Firstly, we implement the basic IOU algorithm to calculate the association of targets. The comparison is between IOU, SORT and IOU17. In the experiment, our method sets \( T_{minhits} \) (shortest life length of the generated object) as 8, \( T_{maxdp} \) as 30; the same to SORT. IOU17 sets \( T_{minhits} \) as 8, \( \sigma_{iou} \) as 0.5; the objective detecting accuracy is set as 0.5 and the results are shown in Tables 1, 2 and 3.

Table 1. Accuracy for ordinary section
Table 2. Accuracy for frequently occlusion section
Table 3. Accuracy for congestion sections

It is illustrated from Tables 1, 2 and 3 that the method with predicted position and color features we proposed in this paper outperforms other methods. On frequently occlusion scenario, predicted position method greatly improves the accuracy. In congestion sections, color features are more helpful in accuracy than location prediction. The method in this paper does not predict the position in the case of amble because of the large deviation. However, the color feature doesn’t change in amble. For amble, the color feature will make the accuracy significantly increase.
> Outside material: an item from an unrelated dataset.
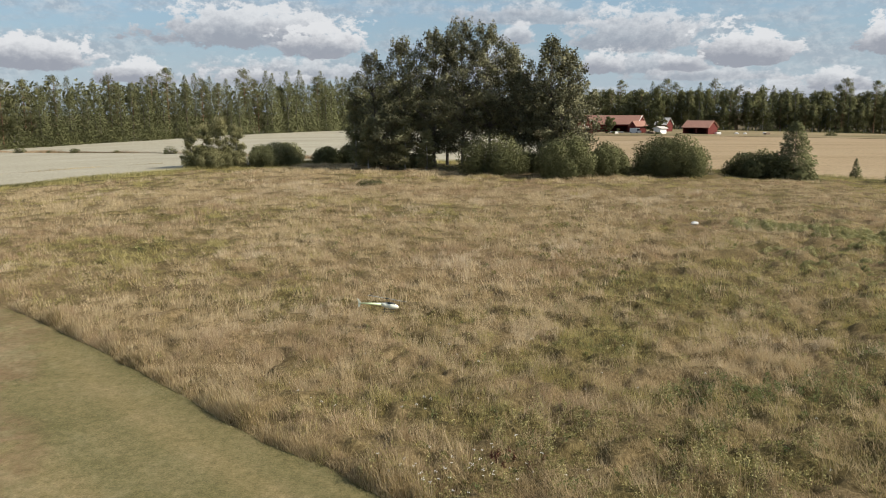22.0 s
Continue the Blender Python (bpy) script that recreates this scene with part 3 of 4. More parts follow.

SORT [8] and IOU17 [9] only use the position information of the target to correlate the data over image feature and position prediction. In the case of frequent congestion and occlusion, the vehicle can’t be tracked effectively because of the decrease of the accuracy of the object detection and the occlusion of the tracking target.

5 Conclusions

Target loss happens when occlusion and other events occur in a video surveillance. In this paper, we use linear regression to analyze the vehicle’s historical trajectory, and then predict the position of the vehicle when it disappears in a video frame, and recognize the target when the vehicle appears again by the predicted position and color feature. Experiments show that the algorithm also shows it sufficiency for occlusion and congestion.

This method only uses color feature as extracted image feature. Although the computation is light, the deviation for color similarity of targets exits. For the future work, we will research shallow CNN to extract image features to enhance the performances in terms of efficiency and differentiation.